Season Two also provided a few callbacks for fans like me. We get a cameo from Mindy St. Clair, eternally living in the “medium” place (which happens to be a suburban home from the 1980s that includes a clunky old VCR and the Pierce Brosnan “World’s Sexiest Man” issue of People magazine) as a horny cokehead in a period-perfect big shouldered skirt and jacket combo. When we learn Janet came up with the idea of using frozen yogurt as the thematic food for the neighborhood (frozen yogurt being a food people think they enjoy but know is kind of a bummer) I was reminded of Michael’s observation from Season One that he liked frozen yogurt because it showed how humans will take something perfect (ice cream) and ruin it just a little so they can have more of it. Similarly, when Eleanor and the team give Michael a “starter kit” for being human, which includes a set of car keys (which he can ask if anyone has found or tap his pockets to look for), I thought of Michael’s lament from Season One that he wanted to have human experiences, like pulling a hamstring or telling someone to “take it sleazy.” And when the group decides to risk going through the real bad place so they can plead their case for entry into the real good place before an all-powerful judge, Michael is thrilled because it is a futile plan, created with unearned confidence, and doomed to fail – in other words, a quintessentially human idea.

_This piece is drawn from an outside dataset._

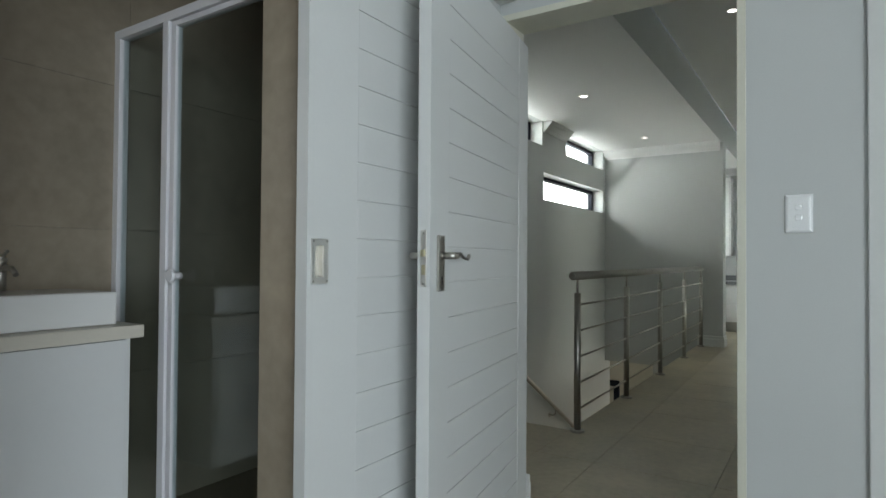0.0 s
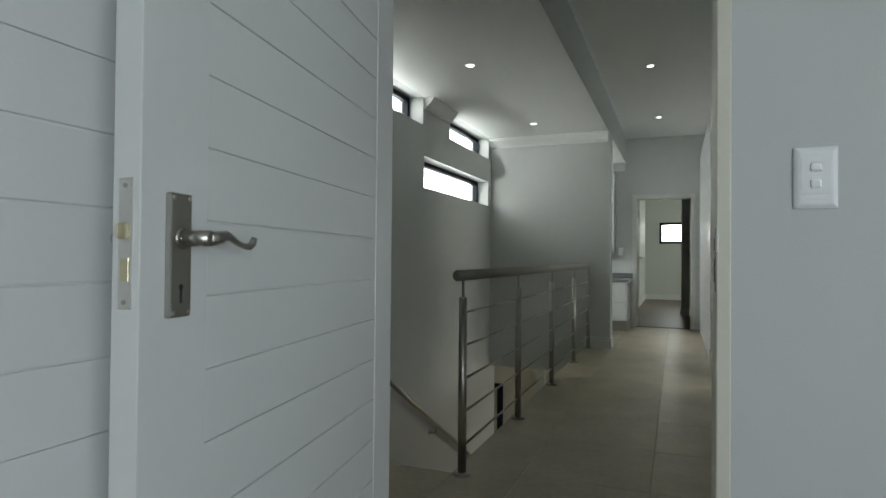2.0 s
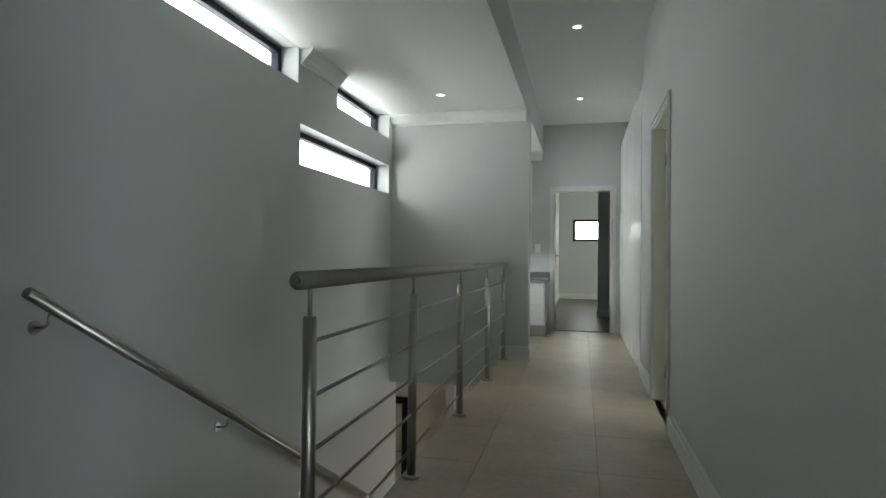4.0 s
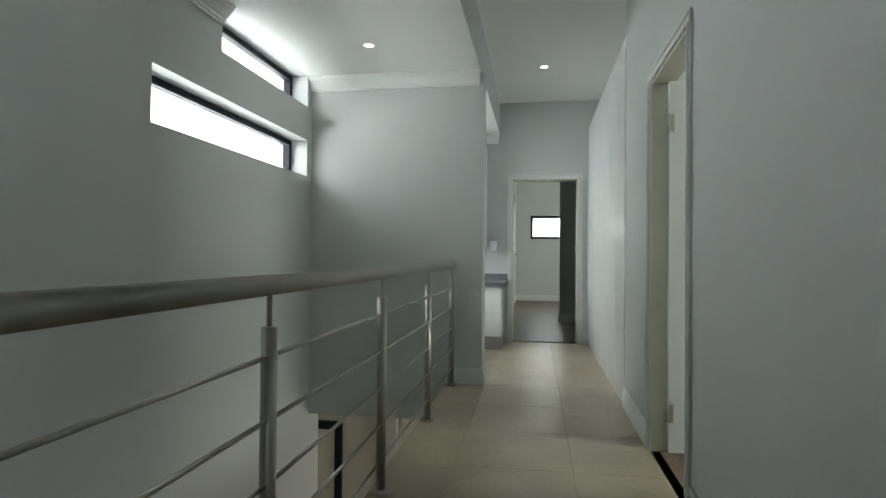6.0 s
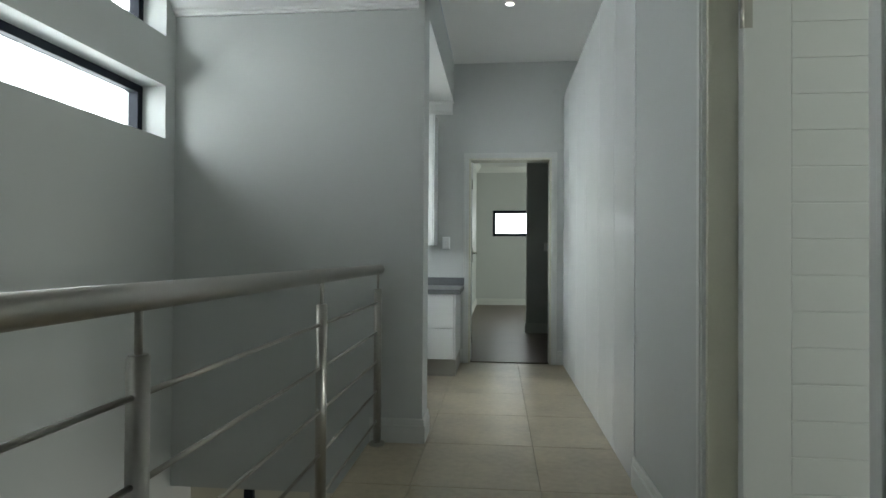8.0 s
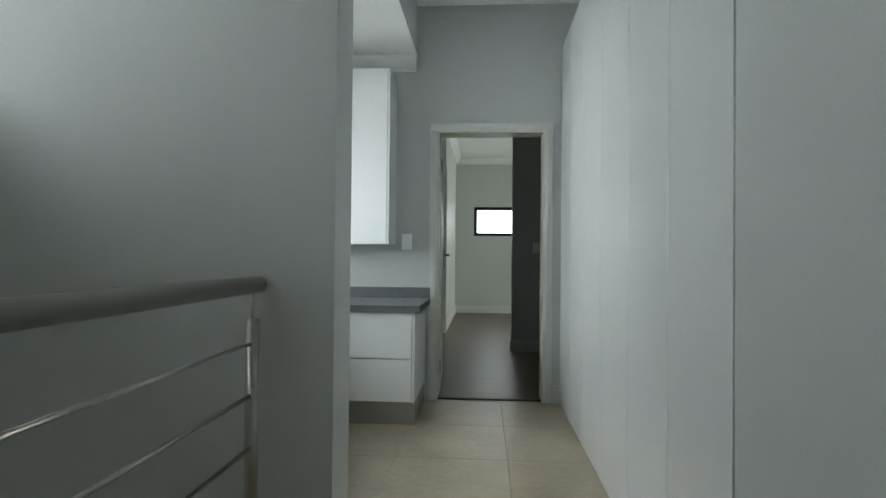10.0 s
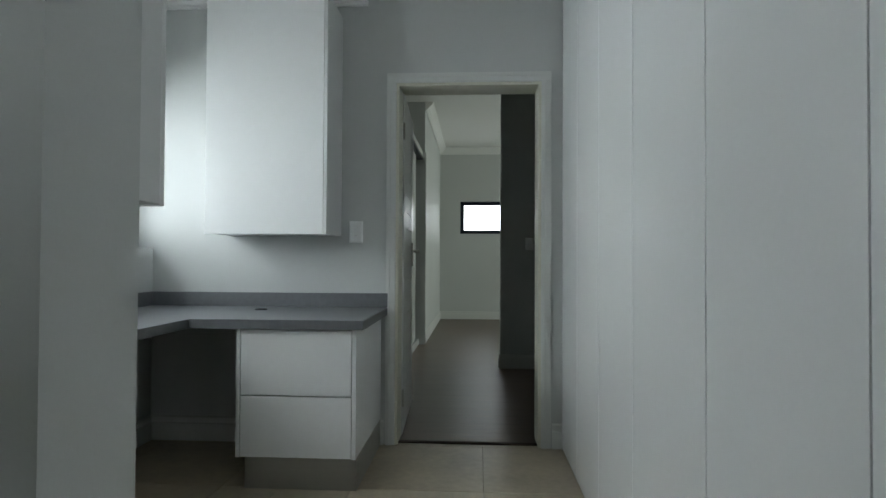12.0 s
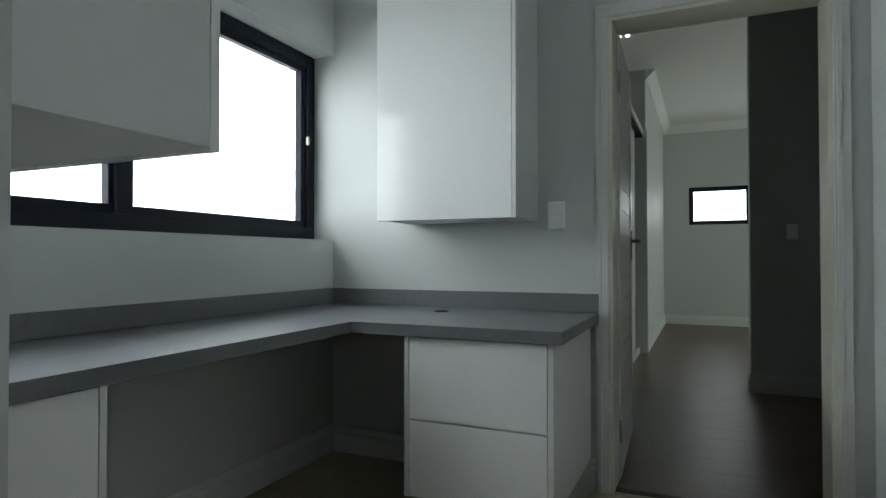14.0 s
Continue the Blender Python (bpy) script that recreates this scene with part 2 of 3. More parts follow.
slab("wall_stair_outer", "x", W_IN - 0.25, W_IN, 2.40, 8.33, -2.95, HIGH, PAINT, "pale grey stairwell wall with three slot windows",
     [(5.95, 8.0, 1.74, 2.045), (6.62, 8.0, 2.335, LOW), (3.98, 5.91, 2.335, LOW)])
slab("wall_stair_end", "y", 8.10, 8.33, W_IN, -1.066, -0.31, LOW - 0.003, PAINT, "pale grey wall that closes the stairwell")
slab("wall_stair_start", "y", 3.40, 3.60, W_IN, -1.432, -2.95, -0.31, CREAM_WALL, "cream wall under the landing")
slab("wall_nook_outer", "x", N_IN - 0.24, N_IN, 8.33, 10.63, -0.31, LOW, PAINT, "pale grey wall with a wide nook window", [(8.40, 10.63, 1.10, 2.08)])
slab("wall_end", "y", 10.63, 10.82, -2.58, 0.75, -0.31, HIGH, PAINT, "pale grey end wall with a doorway", [(-0.945, -0.105, -0.31, 2.055)])
slab("wall_corridor_right", "x", 0.004, 0.12, 2.40, 7.60, -0.31, HIGH, PAINT, "pale grey corridor wall with a doorway", [(5.82, 6.66, 0, 2.06)])
slab("wall_cupboard_niche", "x", 0.66, 0.80, 7.60, 10.63, -0.31, HIGH, PAINT, GREY)
slab("wall_niche_end", "y", 7.48, 7.60, 0.12, 0.80, -0.31, HIGH, PAINT, GREY)
slab("wall_above_cupboards", "x", 0.17, 0.30, 7.60, 10.63, 2.69, HIGH, PAINT, GREY)
slab("wall_ceiling_step", "x", -1.22, -1.09, 2.40, 10.63, LOW + 0.002, HIGH, PAINT, "grey upstand between the two ceilings")
structure("trim_bedroom", block(0.115, 2.214, 0, 0.178, 2.2295, HIGH, 0.004), TRIM, "off-white upright trim board on the bedroom wall", "trim")
# side room
slab("wall_side_room_far", "y", 7.60, 7.80, 0.80, 3.6, 0, HIGH, PAINT, GREY)
slab("wall_side_room_window", "x", 3.6, 3.8, 2.40, 7.8, 0, HIGH, PAINT, "pale grey wall with a window", [(4.2, 5.8, 0.9, 2.1)])
# far bedroom
slab("wall_far_end", "y", 17.6, 17.8, -3.0, 4.2, 0, HIGH, PAINT, "pale grey wall with a small window", [(-0.765, 0.075, 1.495, 2.065)])
slab("wall_far_left", "x", -1.30, -1.12, 14.55, 17.6, 0, HIGH, PAINT, GREY)
slab("wall_far_wardrobe_back", "x", -2.0, -1.84, 10.82, 14.72, 0, HIGH, PAINT, GREY)
slab("wall_far_return", "y", 14.55, 14.72, -1.84, -1.30, 0, HIGH, PAINT, GREY)
slab("wall_far_stub", "y", 13.0, 13.16, -0.245, 2.2, 0, HIGH, PAINT, "pale grey wall stub in the far bedroom")
slab("wall_far_entry_right", "x", 0.75, 0.9, 10.82, 13.0, 0, HIGH, PAINT, GREY)
slab("wall_far_east", "x", 4.0, 4.2, 13.0, 17.6, 0, HIGH, PAINT, "pale grey wall with a glass door opening", [(14.0, 16.6, 0.05, 2.2)])
slab("wall_far_south", "y", 13.0, 13.16, 2.2, 4.0, 0, HIGH, PAINT, GREY)
# hall below
slab("wall_hall_west", "x", -4.4, -4.2, 8.33, 10.45, -2.95, -0.31, CREAM_WALL, "cream painted hall wall below the stairs")
slab("wall_hall_near", "y", 8.33, 8.45, -4.2, W_IN - 0.25, -2.95, -0.31, CREAM_WALL, "cream painted hall wall below the stairs")
slab("wall_hall_end", "y", 10.45, 10.62, -4.4, 1.0, -2.95, -0.32, CREAM_WALL, "cream painted wall of the hall below")
# The opening is made up, to let the hall's fill lamp in.
slab("wall_hall_east", "x", 0.8, 1.0, 3.4, 10.45, -2.95, -0.32, CREAM_WALL, "cream painted wall of the hall below", [(8.5, 10.1, -2.4, -0.6)])
structure("ceiling_hall", block(-4.4, 8.33, -0.319, N_IN, 10.62, -0.25), CEIL, "white ceiling of the hall below", "ceiling")
slab("wall_stair_spine", "x", -1.43, -1.33, 3.60, 6.2, -2.95, -0.31, CREAM_WALL, "cream wall beside the lower flight")

# ---- ceilings ----
structure("ceiling_stair", block(W_IN - 0.25, 2.40, LOW, -1.22, 8.10, LOW + 0.1), CEIL, "low white stairwell ceiling", "ceiling")
structure("ceiling_nook", block(-2.59, 8.33, LOW, -1.22, 10.63, LOW + 0.1), CEIL, "low white nook ceiling", "ceiling")
structure("ceiling_soffit", block(-1.22, 2.40, LOW - 0.002, -1.088, 10.63, LOW + 0.001), CEIL, "white soffit strip of the ceiling step", "ceiling")
structure("ceiling_corridor", block(-1.088, 2.40, HIGH, 0.7, 10.63, HIGH + 0.1), CEIL, "high white corridor ceiling", "ceiling")
structure("ceiling_bedroom", block(-4.2, -4.8, HIGH, 3.8, 2.40, HIGH + 0.1), CEIL, "white bedroom ceiling", "ceiling")
structure("ceiling_side_room", block(0.701, 2.40, HIGH + 0.001, 3.8, 7.95, HIGH + 0.1), CEIL, "white side room ceiling", "ceiling")
structure("ceiling_far_room", block(-3.0, 10.63, HIGH, 4.2, 17.8, HIGH + 0.1), CEIL, "white far bedroom ceiling", "ceiling")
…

It is in these scenes where Schur’s sharp eye for the human condition shines. The demons who run the “toxic masculinity” shop in the bad place are of course frat bros who fist pound and ball tap each other while prepping for the creator of “Girls Gone Wild” inevitably arriving in hell. Sean, Michael’s boss, notes that he selected the body of a 45-year-old white man because that is the easiest way to fail upward. And, in what I thought was one of the more poignant lines in Season Two, Eleanor explains to Michael, who had just experienced the existential crisis of mortality, that the reason humans are always “a little sad” is that we understand that we all die one day. It is these minor riffs and grace notes that make the show something more than just a philosophy lesson put through a pop culture blender and one of the many reasons it is my favorite thing on television.